It is possible to have $S$ and a matrix $B$ for which $B$ does not commute with anything in $S$, but $B$ does commute with the limit of a sequence of finite products of things in $S$. In fact, we'll find a sequence with limit $A$ for which $A$ doesn't commute with any finite products of things in $S$ (but, of course, $A$ commutes with itself).
Let $S=\{e^{2\pi i\sqrt{2}}, e^{2\pi j \sqrt{2}}\}\subseteq Sp(1) = $ unit quaternions. I claim that the closure of the group generated by $S$, denoted $\overline{S}$ is all of $Sp(1)$.
The idea is that just by looking at $e^{2\pi i\sqrt{2}}$, the closure of the smallest subgroup containing this is an $S^1 = \{e^{i\theta}\}\subseteq Sp(1)$ and likewise the other element generates another $S^1 = \{e^{j\theta}\}\subseteq Sp(1)$.

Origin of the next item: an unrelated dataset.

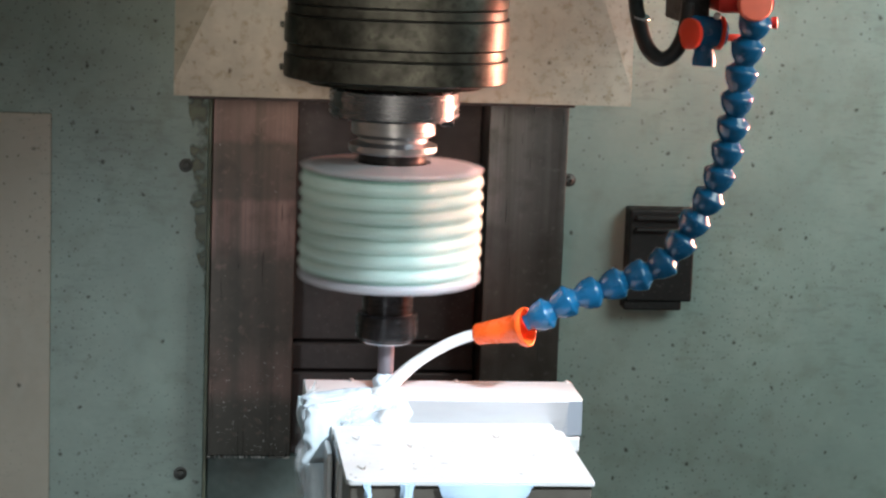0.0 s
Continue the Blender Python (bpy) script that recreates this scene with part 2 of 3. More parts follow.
def box(x0, x1, y0, y1, z0, z1, bevel=0.0015, bm=None, segs=2):
    bm = bm or bmesh.new()
    r = bmesh.ops.create_cube(bm, size=1)
    vs = r["verts"]
    bmesh.ops.scale(bm, vec=(x1 - x0, y1 - y0, z1 - z0), verts=vs)
    bmesh.ops.translate(bm, vec=((x0 + x1) / 2, (y0 + y1) / 2, (z0 + z1) / 2), verts=vs)
    if bevel:
        es = {e for v in vs for e in v.link_edges}
        bmesh.ops.bevel(bm, geom=list(es), offset=bevel, segments=segs, affect="EDGES", profile=0.5)
    return bm


def prism(outline, z0, z1, bm=None, axis="z", bevel=0.0):
    """Extrude a closed outline (x, y pairs) from z0 to z1; axis y: the pairs are x, z."""
    bm = bm or bmesh.new()
    place = (lambda a, b, c: (a, b, c)) if axis == "z" else (lambda a, b, c: (a, c, b)) if axis == "y" else (lambda a, b, c: (c, a, b))
    lo = [bm.verts.new(place(a, b, z0)) for a, b in outline]
    hi = [bm.verts.new(place(a, b, z1)) for a, b in outline]
    fs = [bm.faces.new(lo), bm.faces.new(hi)]
    n = len(lo)
    fs += [bm.faces.new((lo[i], lo[(i + 1) % n], hi[(i + 1) % n], hi[i])) for i in range(n)]
    if bevel:
        es = {e for f in fs for e in f.edges}
        bmesh.ops.bevel(bm, geom=list(es), offset=bevel, segments=2, affect="EDGES", profile=0.5)
    return bm


def lathe(profile, n=48, power=2.0, bm=None, m=None, lobes=0, deep=0.0):
    """Turn (radius, z) pairs about the z axis; power above 2 squares the section off, lobes scallop it."""
    bm = bm or bmesh.new()
    rings = []
    for r, z in profile:
        ring = []
        for i in range(n):
            a = 2 * math.pi * i / n
            c, s = math.cos(a), math.sin(a)
            k = (abs(c) ** power + abs(s) ** power) ** (-1 / power) * (1 + deep * math.cos(lobes * a))
            v = Vector((r * k * c, r * k * s, z))
            ring.append(bm.verts.new(m @ v if m else v))
        rings.append(ring)
    for a, b in zip(rings, rings[1:]):
        for i in range(n):
            j = (i + 1) % n
            bm.faces.new((a[i], a[j], b[j], b[i]))
    bm.faces.new(rings[0])
    bm.faces.new(rings[-1])
    return bm


def spline(pts, t):
    """Catmull-Rom through pts, t from 0 to 1."""
    n = len(pts) - 1
    i = min(int(t * n), n - 1)
    u = t * n - i
    p = [Vector(pts[max(0, min(n, i + k))]) for k in (-1, 0, 1, 2)]
    return 0.5 * (2 * p[1] + (p[2] - p[0]) * u + (2 * p[0] - 5 * p[1] + 4 * p[2] - p[3]) * u * u + (3 * p[1] - p[0] - 3 * p[2] + p[3]) * u ** 3)


def along(at, way):
    """A matrix at a point whose z axis runs along way."""
    return Matrix.Translation(at) @ Vector(way).to_track_quat("Z", "Y").to_matrix().to_4x4()


def tube(pts, radius, steps=24, n=16, rough=0.0, flat=1.0, bm=None, seed=0):
    bm = bm or bmesh.new()
    rings = []
    for k in range(steps + 1):
        t = k / steps
        c = spline(pts, t)
        way = spline(pts, min(1, t + 0.01)) - spline(pts, max(0, t - 0.01))
        m = along(c, way)
        r = radius(t) if callable(radius) else radius
        ring = []
        for i in range(n):
            a = 2 * math.pi * i / n
            q = r * (1 + rough * noise.noise((math.cos(a) * 1.5 + seed, math.sin(a) * 1.5, t * 7 + seed)))
            ring.append(bm.verts.new(m @ Vector((q * math.cos(a), q * flat * math.sin(a), 0))))
        rings.append(ring)
    for a, b in zip(rings, rings[1:]):
        for i in range(n):
            j = (i + 1) % n
            bm.faces.new((a[i], a[j], b[j], b[i]))
    bm.faces.new(rings[0])
    bm.faces.new(rings[-1])
    return bm


# ---- enclosure ----
WALL_Y = 0.30


def structure(name, bm, mat, label, smooth=False):
    return tagged(link(name, bm, mat, None, label, smooth), label, "structure", kind="structure")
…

Hence, $\overline{S}$ must contain these two circles. Note that since $\overline{S}$ is a closed subgroup of $Sp(1)$, it's an embedded Lie subgroup, so we can talk about its Lie algebra. On the Lie algebra level, this implies the Lie algebra of $\overline{S}$ contains $i$ and $j$. Since it's a Lie subalgebra, it contains $[i,j] = 2k$. Since its a subspace, it must contain all combinations of $i,j,k$, i.e., it's all of $\mathfrak{sp}(1)$.
This implies $\overline{S} = Sp(1)$.
Now, it's easy to find things which don't commute with any element in $S$. For example, $k$ doesn't since $k e^{2\pi i \sqrt{2}} k^{-1} = e^{-2\pi i \sqrt{2}}$ and likewise for $e^{2\pi j \sqrt{2}}$. On the other hand, of course, $k$ commutes with itself.

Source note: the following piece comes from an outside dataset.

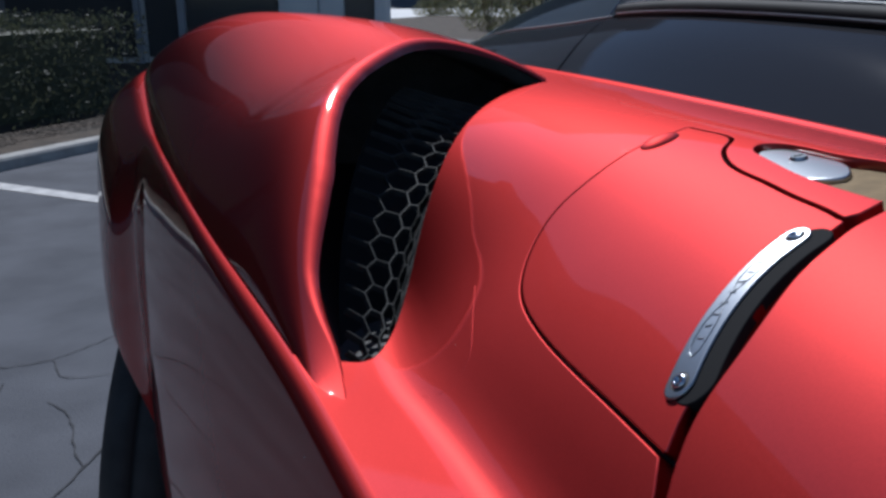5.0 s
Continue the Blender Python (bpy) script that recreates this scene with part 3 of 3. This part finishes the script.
def across(line):
    ks = [i / (len(line) - 1) for i in range(len(line))]
    fs = [spline(ks, [p[j] for p in line]) for j in range(3)]
    return lambda v: Vector([f(v) for f in fs])


mesh_in = across(MESH_IN)
out_x = spline([p[1] for p in MESH_OUT[:-1]], [p[0] for p in MESH_OUT[:-1]])
out_z = spline([p[1] for p in MESH_OUT[:-1]], [p[2] for p in MESH_OUT[:-1]])


def grille(u, v):
    """From the red wall (u = 0) to the outer wall (u = 1)."""
    a = mesh_in(v)
    y = a.y + 0.03 * v
    d = Vector((out_x(y), y, out_z(y)))
    return bezier(a + Vector((0.003, 0.004, -0.004)), a + Vector((0.0, 0.0, -0.032)), a.lerp(d, 0.3) + Vector((0, 0.012, -0.026)), d + Vector((0, 0, -0.008)), u)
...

If you're more stringent and want to find an element of $Sp(1)$ which doesn't commute with any finite combination of things in $S$, you can still do it (I think).
The idea is that the group generated by $S$ is countable. Each element of $Sp(1)$, with the exception of $\pm 1$ lie in a unique maximal torus. I think one can prove (but I admit I haven't gone through the details) that no finite combination of things in $S$ produces $\pm 1$. (If some finite combination of things in $S$ does make $\pm 1$, then I'd bet that changing one of the $\sqrt{2}$s to something algebraically independent from $\mathbb{Q}(\sqrt{2})$ would fix it.) Believing this, now argue as follows.
For each finite combination of things in $S$, the set of all matrices which commutes with this is an $S^1\subseteq Sp(1)$. Doing this for all finite combinations of things in $S$ gives countably many $S^1\subseteq Sp(1)$. Since there are uncountably many $S^1\subseteq Sp(1)$, at least one $S^1\subseteq Sp(1)$ has not been used. Pick any element in this $S^1$ which is not $\pm 1$. This element commutes with itself, but not with any finite combination of things in $S$.